- **Short task**
Pull out every line below that contains the word "curve".

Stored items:

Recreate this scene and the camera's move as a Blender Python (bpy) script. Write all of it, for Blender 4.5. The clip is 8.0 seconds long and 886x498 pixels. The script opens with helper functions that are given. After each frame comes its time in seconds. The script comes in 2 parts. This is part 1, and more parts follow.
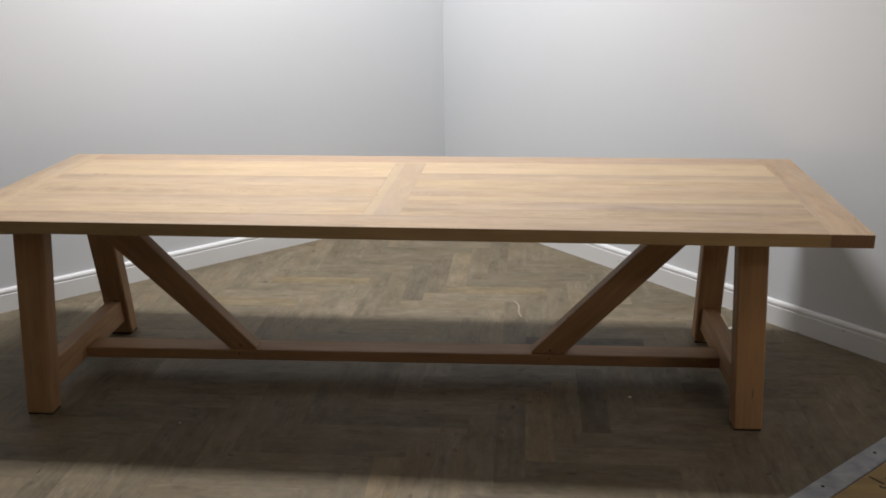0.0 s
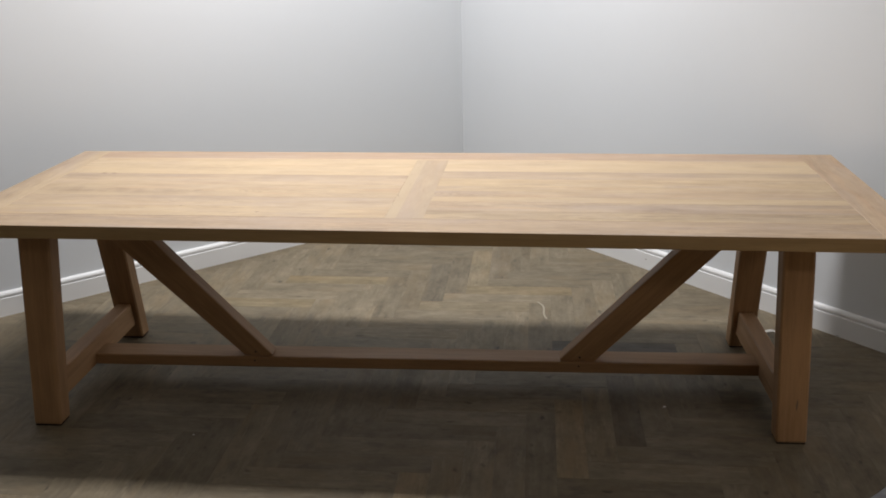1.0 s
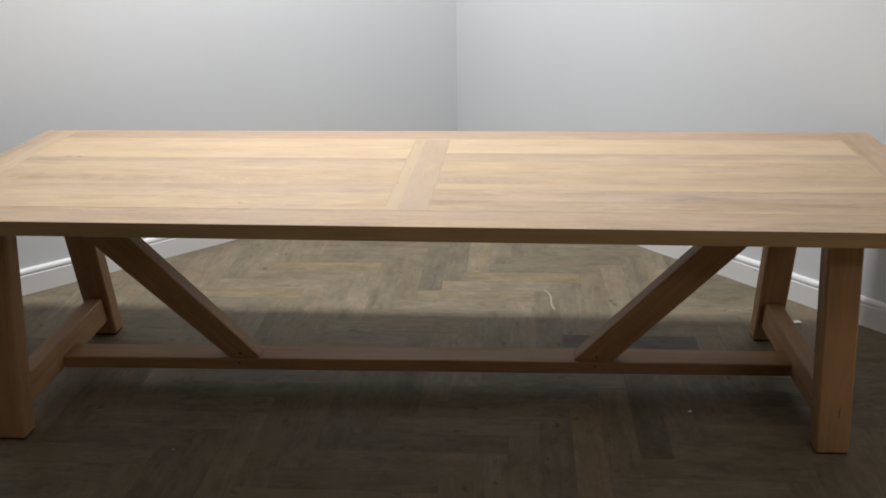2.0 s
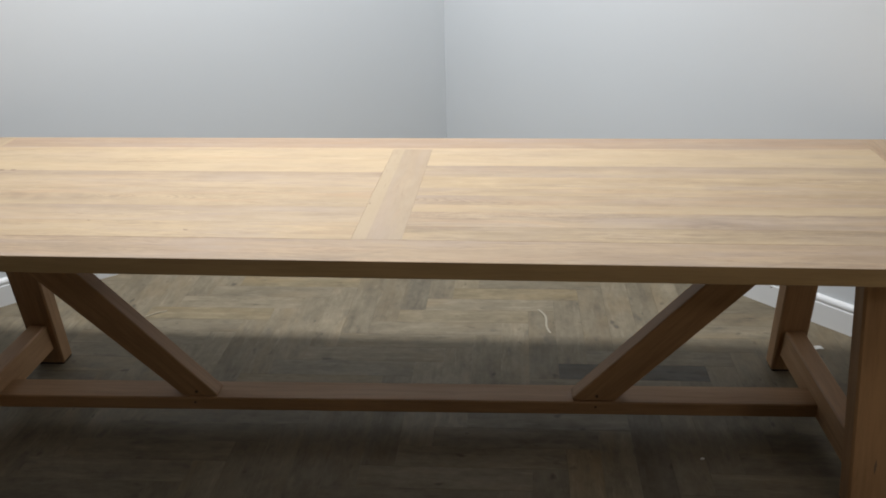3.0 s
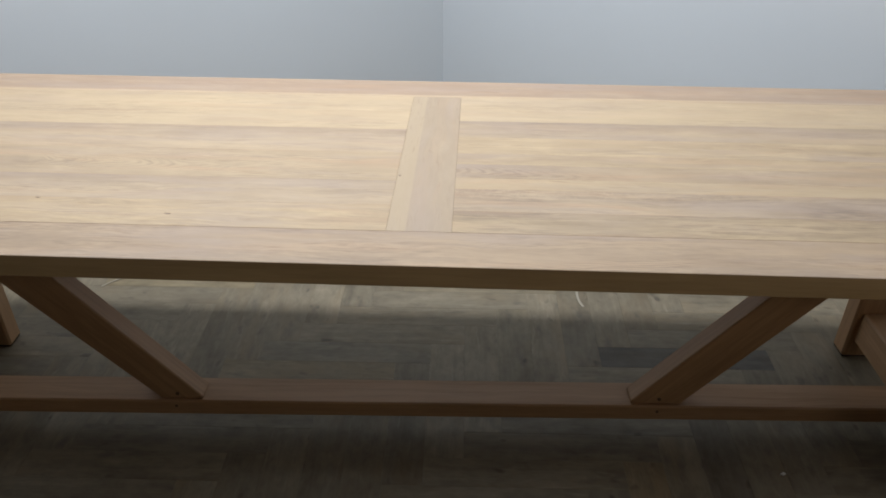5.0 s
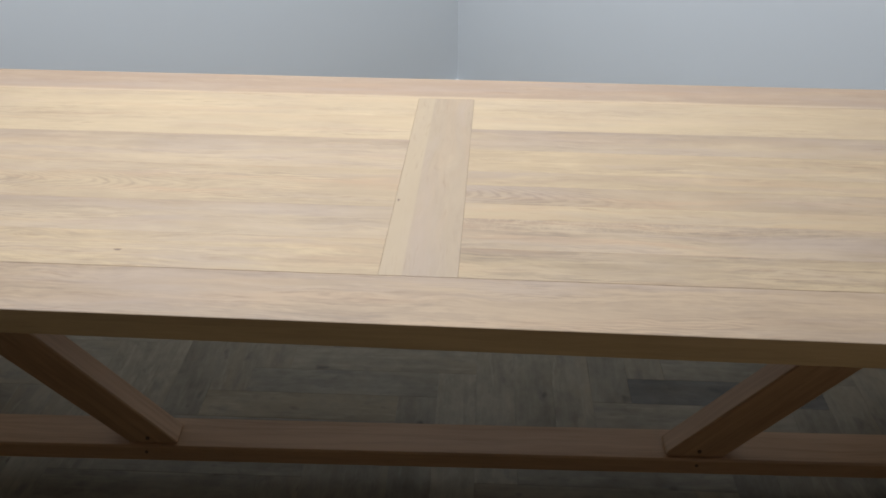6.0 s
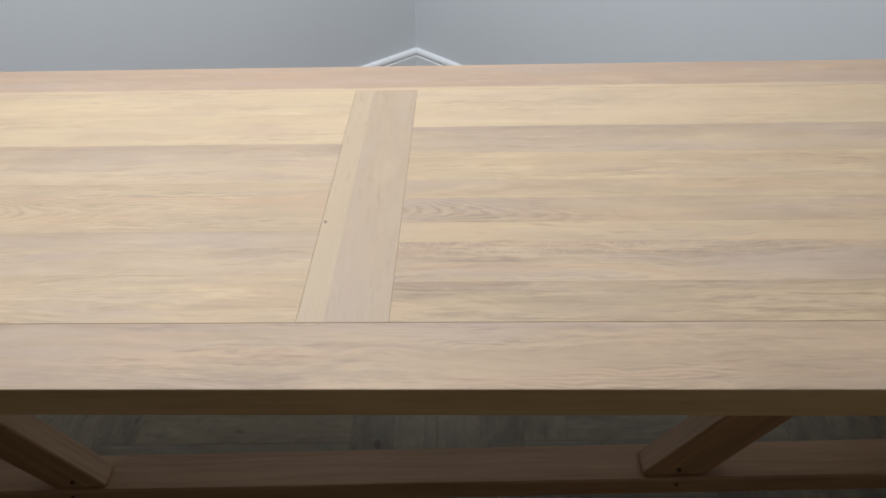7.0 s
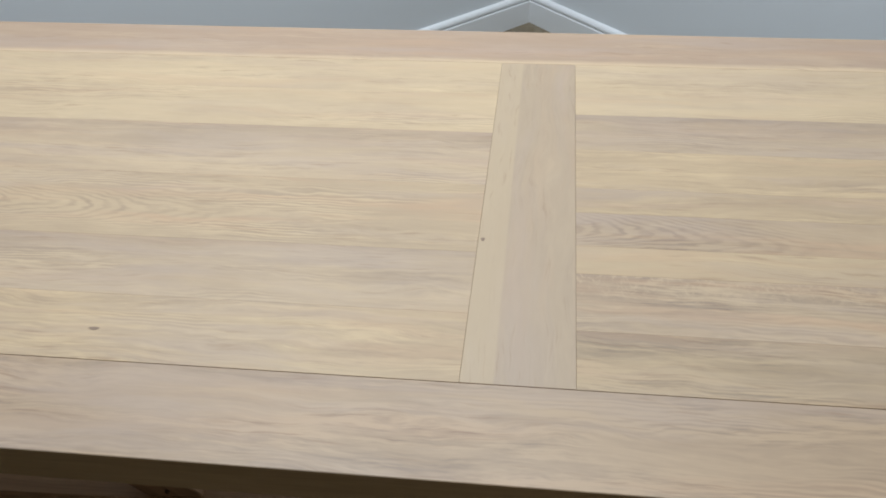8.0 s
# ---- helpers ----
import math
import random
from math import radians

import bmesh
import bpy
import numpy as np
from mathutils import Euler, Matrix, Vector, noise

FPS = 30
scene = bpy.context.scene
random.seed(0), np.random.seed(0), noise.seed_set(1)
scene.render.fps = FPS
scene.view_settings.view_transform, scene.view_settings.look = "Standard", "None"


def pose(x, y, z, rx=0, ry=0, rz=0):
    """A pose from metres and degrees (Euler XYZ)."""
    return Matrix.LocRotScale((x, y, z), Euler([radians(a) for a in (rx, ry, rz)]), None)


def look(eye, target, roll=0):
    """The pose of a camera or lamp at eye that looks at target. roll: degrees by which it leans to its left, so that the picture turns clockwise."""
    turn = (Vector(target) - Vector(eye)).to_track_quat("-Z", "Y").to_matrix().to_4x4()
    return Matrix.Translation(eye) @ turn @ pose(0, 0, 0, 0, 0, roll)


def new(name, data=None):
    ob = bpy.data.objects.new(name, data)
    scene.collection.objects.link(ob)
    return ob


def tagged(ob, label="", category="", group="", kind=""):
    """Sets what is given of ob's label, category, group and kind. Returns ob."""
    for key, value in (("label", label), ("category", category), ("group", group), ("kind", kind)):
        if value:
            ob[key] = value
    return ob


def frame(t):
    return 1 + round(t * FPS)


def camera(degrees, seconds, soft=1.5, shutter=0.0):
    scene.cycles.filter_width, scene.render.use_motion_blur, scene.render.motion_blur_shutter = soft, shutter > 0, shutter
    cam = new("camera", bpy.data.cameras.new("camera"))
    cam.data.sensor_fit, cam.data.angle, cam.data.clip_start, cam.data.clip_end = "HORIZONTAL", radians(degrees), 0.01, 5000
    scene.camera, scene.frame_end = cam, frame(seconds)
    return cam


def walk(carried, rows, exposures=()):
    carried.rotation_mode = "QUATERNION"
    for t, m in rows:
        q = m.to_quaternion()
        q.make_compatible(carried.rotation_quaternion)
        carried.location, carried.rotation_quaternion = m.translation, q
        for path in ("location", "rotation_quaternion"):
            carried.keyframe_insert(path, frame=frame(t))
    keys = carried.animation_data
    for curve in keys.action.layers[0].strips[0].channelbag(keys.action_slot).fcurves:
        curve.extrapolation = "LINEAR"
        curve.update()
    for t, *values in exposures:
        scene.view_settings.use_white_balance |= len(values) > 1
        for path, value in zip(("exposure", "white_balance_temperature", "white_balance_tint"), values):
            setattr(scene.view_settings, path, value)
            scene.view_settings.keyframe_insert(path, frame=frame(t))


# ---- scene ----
--
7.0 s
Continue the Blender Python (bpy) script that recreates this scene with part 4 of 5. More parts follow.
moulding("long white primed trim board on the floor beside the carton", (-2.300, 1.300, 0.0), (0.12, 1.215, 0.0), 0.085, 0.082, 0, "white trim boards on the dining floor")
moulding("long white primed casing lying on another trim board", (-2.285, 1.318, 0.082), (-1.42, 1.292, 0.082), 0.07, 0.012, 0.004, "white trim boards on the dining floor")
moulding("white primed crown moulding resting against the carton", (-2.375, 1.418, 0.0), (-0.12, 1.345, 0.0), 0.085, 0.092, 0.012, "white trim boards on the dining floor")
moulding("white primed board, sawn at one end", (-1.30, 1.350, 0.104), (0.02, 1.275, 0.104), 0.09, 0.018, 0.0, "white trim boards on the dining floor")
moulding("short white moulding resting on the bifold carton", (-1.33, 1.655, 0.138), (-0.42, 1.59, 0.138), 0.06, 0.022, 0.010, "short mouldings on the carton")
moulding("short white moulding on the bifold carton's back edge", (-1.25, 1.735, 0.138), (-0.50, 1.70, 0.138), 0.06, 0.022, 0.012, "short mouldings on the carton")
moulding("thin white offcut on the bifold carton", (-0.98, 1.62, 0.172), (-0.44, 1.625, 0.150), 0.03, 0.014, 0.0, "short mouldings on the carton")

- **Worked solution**
    for curve in keys.action.layers[0].strips[0].channelbag(keys.action_slot).fcurves:
        curve.extrapolation = "LINEAR"
        curve.update()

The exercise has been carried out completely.